Meskipun demikian, penting untuk menyadari risiko dan tantangan yang menyertainya, baik bagi peminjam maupun pemberi pinjaman, serta memahami peran vital lembaga keuangan syariah dalam menyediakan layanan ini. Kajian fikih kontemporer dan adaptasi terhadap inovasi digital menunjukkan bahwa akad gadai terus berkembang dan relevan di era modern, dengan tetap menjaga kepatuhan terhadap prinsip syariah.
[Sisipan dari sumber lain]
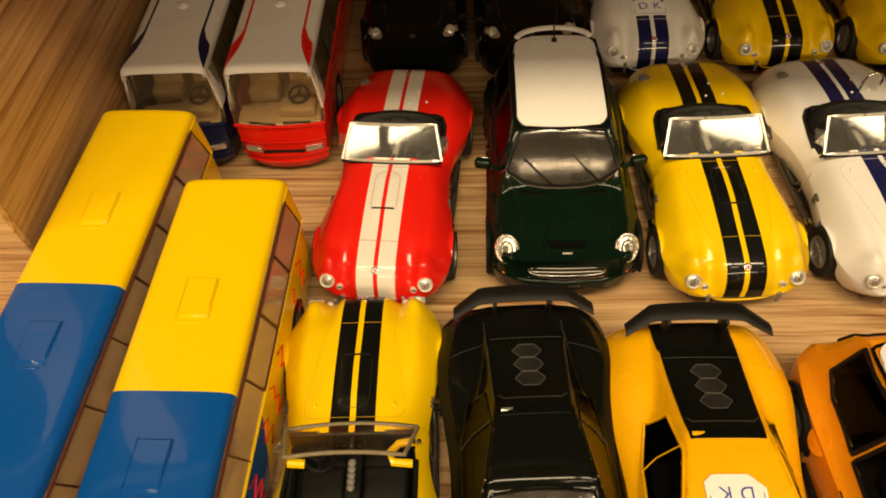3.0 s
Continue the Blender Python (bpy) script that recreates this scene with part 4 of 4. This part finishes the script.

Sebagai instrumen pemberdayaan ekonomi, akad gadai syariah berkontribusi dalam memfasilitasi akses modal bagi UMKM, mendorong produktivitas, dan melindungi masyarakat dari praktik rentenir. Dengan pemahaman yang komprehensif dan implementasi yang benar, akad gadai bukan hanya sekadar solusi finansial, tetapi juga cerminan dari prinsip-prinsip ekonomi Islam yang menjunjung tinggi keadilan, kebersamaan, dan keberkahan bagi seluruh umat.